Filing for bankruptcy is a significant financial event that can dramatically affect your credit score and your ability to secure loans in the future. Many individuals wonder, "Can you get a mortgage with a bankruptcy on your record in the US?" The answer is nuanced and depends on several factors.

Bankruptcy generally remains on your credit report for seven to ten years, depending on the type of bankruptcy filed—Chapter 7 or Chapter 13. Despite this negative mark on your financial history, obtaining a mortgage is still possible, but specific conditions and waiting periods apply.

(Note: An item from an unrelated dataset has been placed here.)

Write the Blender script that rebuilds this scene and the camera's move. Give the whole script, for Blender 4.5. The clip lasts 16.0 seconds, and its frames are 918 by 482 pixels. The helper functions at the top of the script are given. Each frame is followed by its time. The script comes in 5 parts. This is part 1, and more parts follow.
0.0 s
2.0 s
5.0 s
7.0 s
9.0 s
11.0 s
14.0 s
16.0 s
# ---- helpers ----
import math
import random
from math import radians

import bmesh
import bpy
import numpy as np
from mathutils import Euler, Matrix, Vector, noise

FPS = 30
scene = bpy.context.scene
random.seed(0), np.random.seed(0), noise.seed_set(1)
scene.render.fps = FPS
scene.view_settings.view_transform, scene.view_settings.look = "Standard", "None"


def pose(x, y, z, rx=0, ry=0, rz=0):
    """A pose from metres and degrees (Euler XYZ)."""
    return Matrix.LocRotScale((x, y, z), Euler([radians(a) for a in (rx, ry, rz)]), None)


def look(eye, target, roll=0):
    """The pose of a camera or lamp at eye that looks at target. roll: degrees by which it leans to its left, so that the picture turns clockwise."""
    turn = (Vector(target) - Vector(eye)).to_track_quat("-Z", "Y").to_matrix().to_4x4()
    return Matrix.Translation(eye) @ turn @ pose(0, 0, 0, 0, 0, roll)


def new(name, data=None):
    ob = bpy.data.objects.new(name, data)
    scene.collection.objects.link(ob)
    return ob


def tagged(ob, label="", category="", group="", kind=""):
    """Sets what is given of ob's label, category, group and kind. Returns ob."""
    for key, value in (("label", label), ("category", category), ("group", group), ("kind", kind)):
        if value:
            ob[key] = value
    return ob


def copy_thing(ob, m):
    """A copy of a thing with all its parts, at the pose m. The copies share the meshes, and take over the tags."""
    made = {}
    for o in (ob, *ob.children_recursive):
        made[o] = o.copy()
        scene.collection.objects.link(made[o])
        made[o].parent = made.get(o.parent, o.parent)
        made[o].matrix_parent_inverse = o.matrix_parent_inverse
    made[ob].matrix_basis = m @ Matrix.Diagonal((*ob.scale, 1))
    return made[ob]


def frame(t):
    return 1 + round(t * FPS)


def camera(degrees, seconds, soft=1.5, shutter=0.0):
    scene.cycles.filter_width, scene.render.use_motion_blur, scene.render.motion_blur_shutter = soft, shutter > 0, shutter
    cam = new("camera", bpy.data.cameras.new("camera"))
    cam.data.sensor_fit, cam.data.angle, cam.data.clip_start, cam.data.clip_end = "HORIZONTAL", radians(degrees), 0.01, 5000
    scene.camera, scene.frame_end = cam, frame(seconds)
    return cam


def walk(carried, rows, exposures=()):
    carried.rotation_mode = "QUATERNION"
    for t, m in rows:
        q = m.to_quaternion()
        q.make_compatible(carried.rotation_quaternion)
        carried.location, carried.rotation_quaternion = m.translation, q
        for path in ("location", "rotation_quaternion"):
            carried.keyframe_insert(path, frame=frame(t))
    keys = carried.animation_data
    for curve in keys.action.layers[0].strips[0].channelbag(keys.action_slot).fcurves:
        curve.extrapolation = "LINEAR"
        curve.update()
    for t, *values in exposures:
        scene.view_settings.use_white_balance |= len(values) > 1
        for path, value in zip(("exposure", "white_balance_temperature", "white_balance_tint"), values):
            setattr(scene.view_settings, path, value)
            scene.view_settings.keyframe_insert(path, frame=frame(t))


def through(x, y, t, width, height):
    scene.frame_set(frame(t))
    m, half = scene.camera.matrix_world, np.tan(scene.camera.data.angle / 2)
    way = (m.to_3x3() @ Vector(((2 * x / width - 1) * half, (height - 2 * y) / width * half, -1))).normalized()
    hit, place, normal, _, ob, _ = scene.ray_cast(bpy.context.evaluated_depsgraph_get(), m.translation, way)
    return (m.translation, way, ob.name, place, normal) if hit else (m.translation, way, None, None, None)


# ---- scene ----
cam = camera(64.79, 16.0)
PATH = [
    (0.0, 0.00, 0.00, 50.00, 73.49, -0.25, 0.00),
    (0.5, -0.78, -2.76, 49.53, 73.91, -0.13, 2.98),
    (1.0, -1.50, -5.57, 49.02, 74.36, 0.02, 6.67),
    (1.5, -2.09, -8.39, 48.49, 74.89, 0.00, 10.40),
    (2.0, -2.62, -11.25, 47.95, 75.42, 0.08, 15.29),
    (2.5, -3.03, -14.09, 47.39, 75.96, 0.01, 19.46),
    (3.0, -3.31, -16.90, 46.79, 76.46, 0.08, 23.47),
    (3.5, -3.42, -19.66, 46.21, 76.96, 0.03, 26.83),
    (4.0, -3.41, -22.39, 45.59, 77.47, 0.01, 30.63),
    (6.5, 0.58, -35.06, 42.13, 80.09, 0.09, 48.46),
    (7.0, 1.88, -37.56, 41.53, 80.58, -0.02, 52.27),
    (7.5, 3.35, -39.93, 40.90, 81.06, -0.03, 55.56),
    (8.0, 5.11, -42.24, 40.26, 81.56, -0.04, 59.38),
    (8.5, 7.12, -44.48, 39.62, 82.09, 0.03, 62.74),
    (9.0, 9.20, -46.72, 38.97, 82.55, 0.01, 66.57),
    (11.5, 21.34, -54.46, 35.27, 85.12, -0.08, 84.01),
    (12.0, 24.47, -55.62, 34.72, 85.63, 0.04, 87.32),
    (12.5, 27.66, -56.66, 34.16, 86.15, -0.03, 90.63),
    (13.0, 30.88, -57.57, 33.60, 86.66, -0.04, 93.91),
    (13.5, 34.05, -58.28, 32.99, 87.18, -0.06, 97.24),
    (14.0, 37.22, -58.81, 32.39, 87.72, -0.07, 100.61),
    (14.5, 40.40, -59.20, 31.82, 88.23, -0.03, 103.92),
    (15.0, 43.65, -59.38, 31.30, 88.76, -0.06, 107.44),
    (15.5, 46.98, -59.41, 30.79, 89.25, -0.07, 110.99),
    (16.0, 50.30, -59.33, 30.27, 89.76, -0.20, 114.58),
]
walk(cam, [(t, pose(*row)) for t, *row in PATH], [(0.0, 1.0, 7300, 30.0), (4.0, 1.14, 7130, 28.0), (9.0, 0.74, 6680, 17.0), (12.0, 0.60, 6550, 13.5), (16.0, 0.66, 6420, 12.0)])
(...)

Understanding Bankruptcy Types

Before diving into mortgage options, it’s essential to understand the types of bankruptcy. Chapter 7 bankruptcy, which involves liquidation of assets, typically stays on your record for ten years. Chapter 13 bankruptcy, where individuals create a repayment plan to pay creditors over three to five years, usually remains on your credit report for seven years. The type of bankruptcy you filed will influence how long you'll need to wait before applying for a mortgage.

Waiting Periods After Bankruptcy

Different lenders have varying guidelines regarding waiting periods after a bankruptcy before you can apply for a mortgage:

  • Chapter 7 Bankruptcy: Most lenders require a waiting period of two to four years after discharge, although FHA loans may allow you to apply after just two years.
  • Chapter 13 Bankruptcy: If you’ve made all your payments under your repayment plan, you may qualify for a mortgage after one year. If not, the waiting period typically ranges from two to four years.

Getting Approved for a Mortgage Post-Bankruptcy

Even with a bankruptcy on your record, you can still secure a mortgage. Here are several important considerations:

  • Credit Score: After bankruptcy, it’s crucial to work on repairing your credit score. Lenders typically look for a score of 580 or higher for FHA loans and 620 or higher for conventional loans.
  • Steady Income: Demonstrating a reliable income is vital. Lenders want to see that you can afford your mortgage payments and have the means to manage your expenses.
  • Down Payment: A larger down payment can increase your chances of mortgage approval. Some lenders may require a higher down payment if you have a bankruptcy on your record.
  • Debt-to-Income Ratio: This ratio measures your monthly debt payments against your monthly income. Lenders typically prefer a debt-to-income ratio of 43% or lower.

Types of Mortgages Available After Bankruptcy

Several mortgage types cater to individuals with bankruptcy on their credit file:

  • FHA Loans: Backed by the Federal Housing Administration, these loans have lenient credit score requirements. Borrowers can qualify as soon as two years post-bankruptcy, depending on the lender.
  • VA Loans: For veterans and active-duty military, VA loans offer substantial benefits and flexibility, often allowing individuals to qualify sooner after bankruptcy.
  • Subprime Mortgages: These loans are offered to borrowers with lower credit scores, but they often come with higher interest rates and less favorable terms.

Tips to Secure a Mortgage After Bankruptcy

To improve your chances of getting approved for a mortgage post-bankruptcy, consider these tips:

  • Rebuild Your Credit: Pay your bills on time, reduce your overall debt, and consider obtaining a secured credit card to establish positive credit history.
  • Consult a Mortgage Broker: A mortgage broker can help you navigate your options and find lenders who are willing to work with you.
  • Be Honest About Your Situation: Transparency with potential lenders regarding your bankruptcy allows for more tailored advice and support.

In conclusion, while having a bankruptcy on your record makes securing a mortgage more challenging, it is by no means impossible. By understanding the steps involved, waiting periods, and improving your financial standing, you can work toward homeownership even after a bankruptcy.